Delingpole exaggerates and Photoshops his picture of the States; quite a few Americans ask nothing of their government except everything, want it to regulate away every ill. But maybe it takes an outsider to see the larger truth that it's easy to miss amid the shot and shell of daily political battles. I love being a citizen of a country were so many feel no embarrassment, but rather pride, in speaking such corny slogans as "Don't tread on me."
Europeans tend to think they represent older and wiser civilizations, that we Americans are brash and immature. Well, in fact we have one of the longest continuous political systems on earth. But more to the point, the idea of limited government that gave rise to it is more than just stale, irrelevant history and myth. Despite a dysfunctional education system and loathsome pop culture, a surprising number of Americans still identify with George Washington, Thomas Jefferson, James Madison, and other figures present at the creation.
As Delingpole notes, we are sailing against the wind:
What’s terrifying is how few of us there are left anywhere in the supposedly free world who properly appreciate this. Sure, we may feel in our hearts that – as Dick Armey and Matt Kibbe put it in their Give Us Liberty: A Tea Party manifesto – “We just want to be free. Free to lead our lives as we please, so long as we do not infringe on the same freedom of others”. And we may even confide it to our friends after a few drinks. But look at Australia; look at Canada; look at New Zealand; look at anywhere in the EUSSR; look at America – at least until things begin to be improved by today’s glorious revolution.

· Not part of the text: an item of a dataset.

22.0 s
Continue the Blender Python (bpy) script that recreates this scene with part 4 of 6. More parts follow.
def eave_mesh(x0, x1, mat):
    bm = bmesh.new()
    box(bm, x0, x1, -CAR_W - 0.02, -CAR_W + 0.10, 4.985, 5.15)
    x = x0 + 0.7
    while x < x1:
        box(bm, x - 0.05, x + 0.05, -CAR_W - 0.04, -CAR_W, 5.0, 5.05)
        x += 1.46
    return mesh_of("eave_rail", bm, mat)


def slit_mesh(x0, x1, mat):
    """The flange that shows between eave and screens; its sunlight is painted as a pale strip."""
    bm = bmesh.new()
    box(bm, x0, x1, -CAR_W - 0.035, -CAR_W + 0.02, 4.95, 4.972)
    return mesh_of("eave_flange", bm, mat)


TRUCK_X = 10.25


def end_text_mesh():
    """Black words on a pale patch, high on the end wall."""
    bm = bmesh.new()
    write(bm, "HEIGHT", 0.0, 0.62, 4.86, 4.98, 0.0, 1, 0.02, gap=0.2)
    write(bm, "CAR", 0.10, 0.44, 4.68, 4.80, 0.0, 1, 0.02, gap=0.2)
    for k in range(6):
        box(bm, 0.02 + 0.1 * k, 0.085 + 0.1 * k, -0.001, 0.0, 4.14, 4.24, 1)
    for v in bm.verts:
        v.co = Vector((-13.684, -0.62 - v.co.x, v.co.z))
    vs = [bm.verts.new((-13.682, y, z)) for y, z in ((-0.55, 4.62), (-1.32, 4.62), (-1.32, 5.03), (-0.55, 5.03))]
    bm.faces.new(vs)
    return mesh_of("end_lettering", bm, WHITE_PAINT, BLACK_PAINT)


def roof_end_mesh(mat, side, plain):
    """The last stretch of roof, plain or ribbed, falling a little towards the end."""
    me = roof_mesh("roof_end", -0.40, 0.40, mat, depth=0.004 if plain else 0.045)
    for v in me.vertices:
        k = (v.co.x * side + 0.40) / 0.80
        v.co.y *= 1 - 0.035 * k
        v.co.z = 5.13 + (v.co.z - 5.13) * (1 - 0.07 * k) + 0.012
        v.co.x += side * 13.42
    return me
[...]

Wherever you go, even if it’s somewhere run by a notionally “conservative” administration, the malaise you will encounter is much the same: a system of governance predicated on the notion that the state’s function is not merely to uphold property rights, maintain equality before the law and defend borders, but perpetually to meddle with its citizens’ lives in order supposedly to make their existence more fair, more safe, more eco-friendly, more healthy. And always the result is the same: more taxation, more regulation, less freedom. Less “fairness” too, of course.
It remains to be seen how revolutionary the next stages of our national life will be, or how glorious the revolution if there is one. But the fact that it's widely believed to be possible to reduce government to its proper sphere sets us apart from places like Britain. Our over-taxed, over-regulated, socially engineered population can look its political ruling class in the eye and say, "Don't tread on me," and be heard.
3 comments:
It’s not just the Third World shabbiness which is so dispiriting.

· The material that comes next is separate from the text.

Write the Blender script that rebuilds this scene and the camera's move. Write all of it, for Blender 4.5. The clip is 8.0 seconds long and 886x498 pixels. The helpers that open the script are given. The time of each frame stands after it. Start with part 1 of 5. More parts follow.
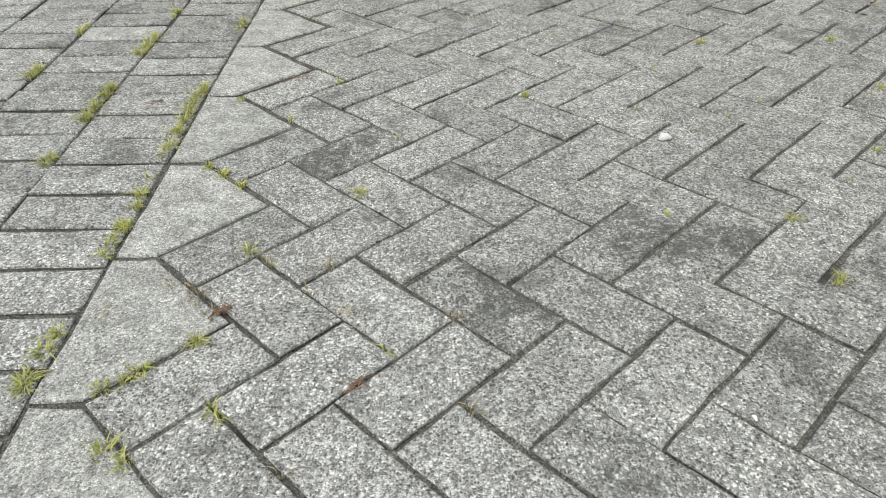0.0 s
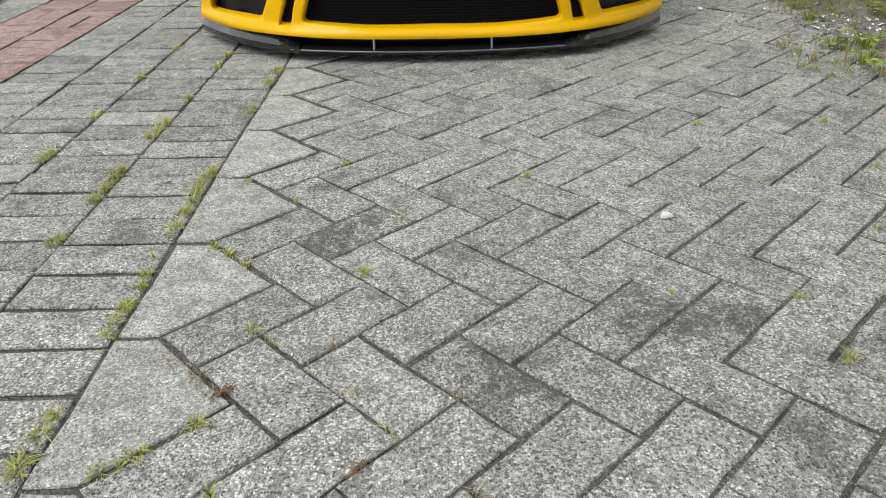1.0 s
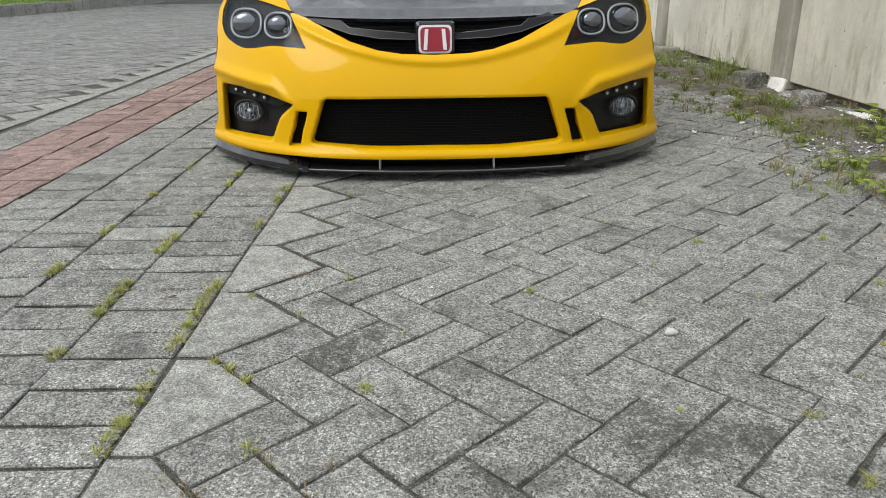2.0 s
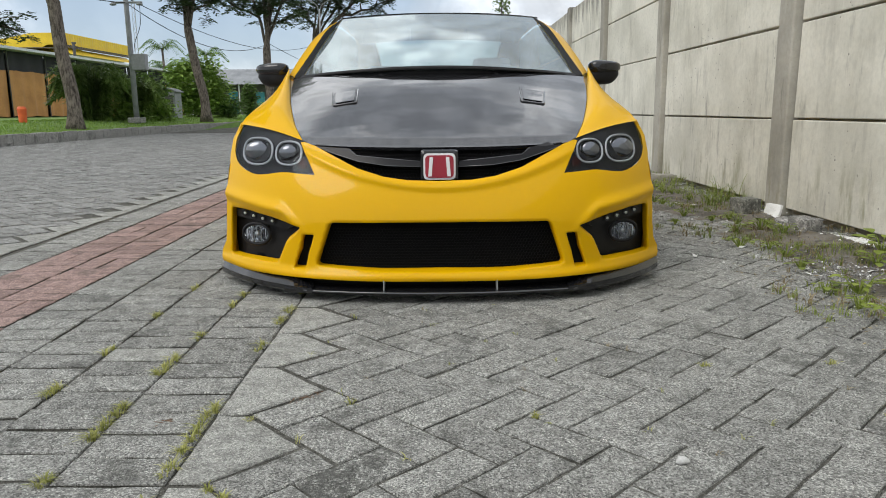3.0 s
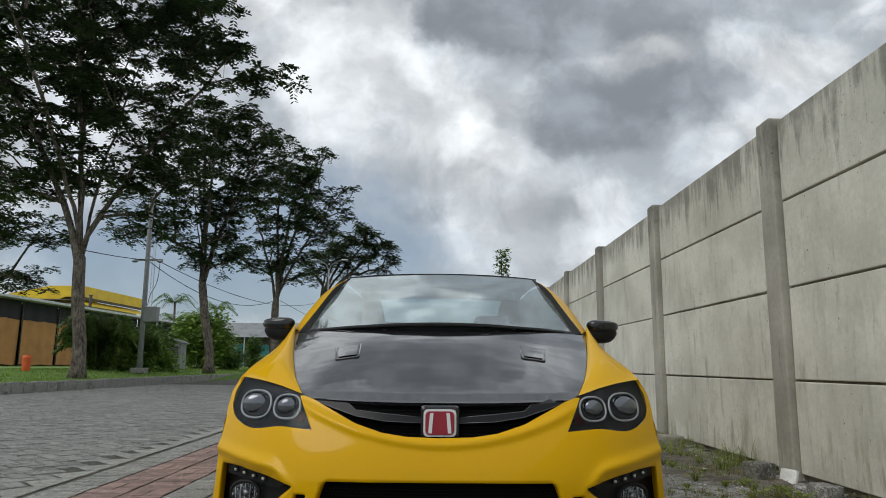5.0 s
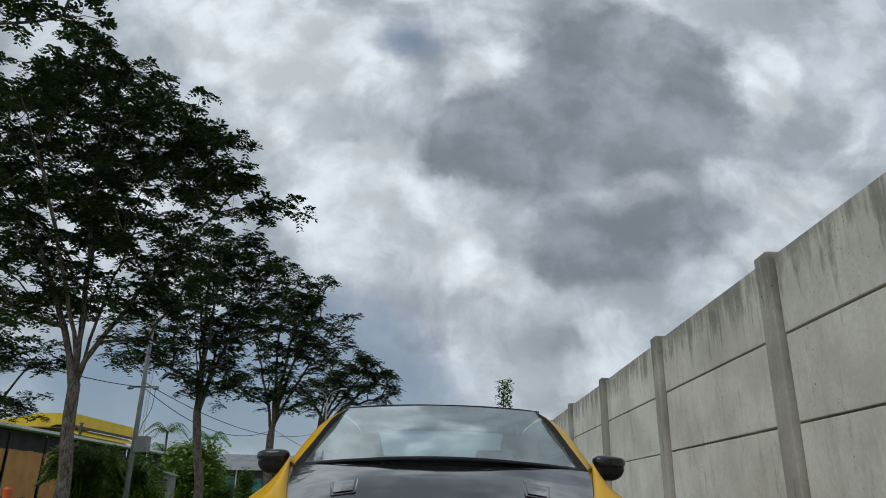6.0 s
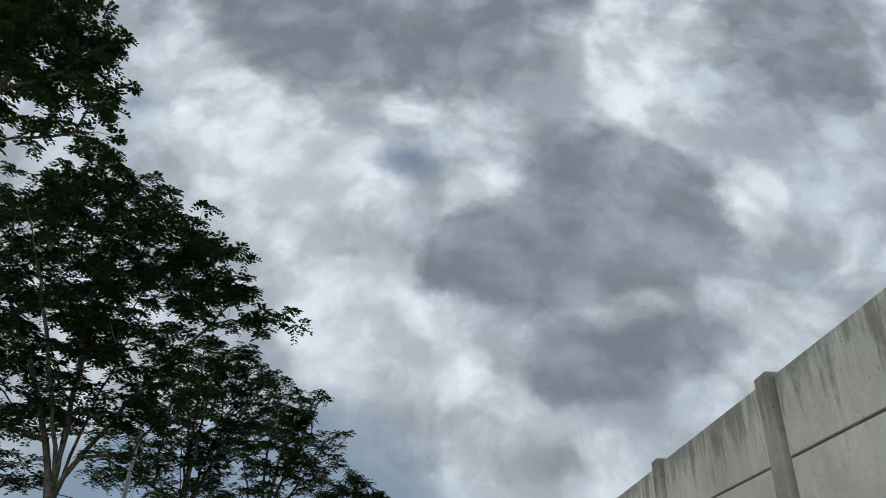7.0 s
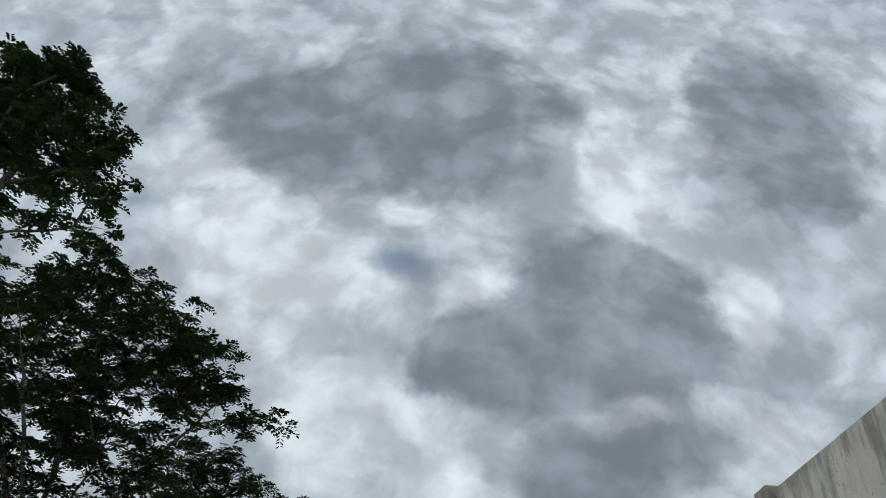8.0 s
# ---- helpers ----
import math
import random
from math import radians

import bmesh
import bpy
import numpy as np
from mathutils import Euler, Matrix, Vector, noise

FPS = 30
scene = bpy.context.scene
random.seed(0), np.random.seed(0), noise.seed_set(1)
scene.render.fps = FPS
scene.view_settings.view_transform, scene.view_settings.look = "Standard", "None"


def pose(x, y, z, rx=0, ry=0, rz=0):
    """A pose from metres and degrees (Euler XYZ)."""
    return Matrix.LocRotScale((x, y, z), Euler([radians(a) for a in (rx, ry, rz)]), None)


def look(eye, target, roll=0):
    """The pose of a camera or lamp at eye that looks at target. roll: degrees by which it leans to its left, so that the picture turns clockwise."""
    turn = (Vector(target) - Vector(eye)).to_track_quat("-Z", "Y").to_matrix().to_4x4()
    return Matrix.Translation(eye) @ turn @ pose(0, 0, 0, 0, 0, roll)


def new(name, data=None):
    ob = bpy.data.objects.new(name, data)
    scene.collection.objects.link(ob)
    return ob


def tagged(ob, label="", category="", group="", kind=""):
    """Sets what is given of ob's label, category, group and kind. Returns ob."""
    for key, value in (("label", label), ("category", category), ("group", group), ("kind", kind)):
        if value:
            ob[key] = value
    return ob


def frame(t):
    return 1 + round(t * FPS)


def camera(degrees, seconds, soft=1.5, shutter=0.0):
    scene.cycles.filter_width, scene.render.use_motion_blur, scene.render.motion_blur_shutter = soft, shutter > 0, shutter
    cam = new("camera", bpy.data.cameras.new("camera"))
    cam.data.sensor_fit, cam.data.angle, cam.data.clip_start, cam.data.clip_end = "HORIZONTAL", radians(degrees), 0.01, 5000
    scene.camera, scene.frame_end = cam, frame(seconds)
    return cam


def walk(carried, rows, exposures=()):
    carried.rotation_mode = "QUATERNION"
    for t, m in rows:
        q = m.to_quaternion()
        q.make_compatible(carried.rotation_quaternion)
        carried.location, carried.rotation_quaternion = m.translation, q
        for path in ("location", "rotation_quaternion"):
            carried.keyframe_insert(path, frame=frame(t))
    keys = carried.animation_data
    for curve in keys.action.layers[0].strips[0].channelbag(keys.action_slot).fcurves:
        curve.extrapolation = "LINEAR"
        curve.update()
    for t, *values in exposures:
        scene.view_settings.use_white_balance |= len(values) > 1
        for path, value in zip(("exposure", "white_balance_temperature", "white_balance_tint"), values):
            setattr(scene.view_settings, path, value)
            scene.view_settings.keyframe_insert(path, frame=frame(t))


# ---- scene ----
cam = camera(64.6, 8.0, soft=0.95)
EYE = (0.0, 0.0, 0.71)


def turn(yaw, pitch, roll):
    return pose(*EYE, 90 + pitch, 0, yaw) @ pose(0, 0, 0, 0, 0, roll)


PATH = [
    (0.0, turn(-0.85, -36.96, -0.52)),
    (0.5, turn(-0.79, -34.33, -0.65)),
    (1.0, turn(-0.56, -30.54, -0.89)),
    (1.5, turn(-0.50, -25.93, -0.79)),
    (3.0, turn(-0.23, -11.19, -0.49)),
    (3.5, turn(-0.17, -6.05, -0.25)),
    (4.0, turn(-0.20, -1.24, -0.05)),
    (4.5, turn(-0.22, 4.06, 0.20)),
    (6.0, turn(0.18, 19.97, 1.18)),
    (6.5, turn(0.21, 24.88, 1.53)),
    (7.0, turn(0.14, 29.32, 1.97)),
    (7.5, turn(0.13, 33.49, 2.39)),
    (8.0, turn(-0.09, 37.61, 3.00)),
]
EXPOSURES = [(0.0, 0.97, 6500, 10), (1.5, 0.76, 6500, 10), (3.5, 0.38, 6500, 10), (4.5, 0.08, 6500, 9), (6.0, -0.44, 6150, 7), (8.0, -0.5, 6050, 6)]
walk(cam, PATH, EXPOSURES)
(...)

I'm less sure about the main thesis, but I can certainly sympathize with this observation.
I recently posted a comment at a Daily Mail article about the Petit murders. I've never encountered a website that makes you jump through as many hoops as the DM does just to post a comment (I think I "agreed to the House rules" three separate times). In my comment I called Mr. Petit a coward for saving his own skin while his family was being raped and murdered. Later I received an email from the "community" informing me that my account had been permanently disabled and that if I should ever attempt to post at the DM again they would contact my ISP and my employer to see that action was taken against me. Auster is right when he calls Britain "the Dead Island."
Luckily for me, I'm not an Anglophile. The loss of GB doesn't bother me any more than the overall loss of Europe does. I'll add that there's something about British-ness (I'm not sure what) that inspires my contempt.
In the US they may not have the Cairngorms, the River Wye, cream teas, University Challenge, Cotswold villages or decent curries.
Even the "conservative" Brit can't help but talk up the rich enriching richness of the Other's cuisine. If you want a decent curry, go to Bombay.
Britain is the source of our culture and political system, which is ultimately rooted in the Saxon dooms. Our nation owns an original copy of the Magna Carta and it is on display at the Capitol along with the Declaration, the Bill of Rights and our other original founding documents. We do not display a copy of any other nation's important document along with our founding documents.
I am very sad about the wanton destruction of what is, very much to me at least, our mother country.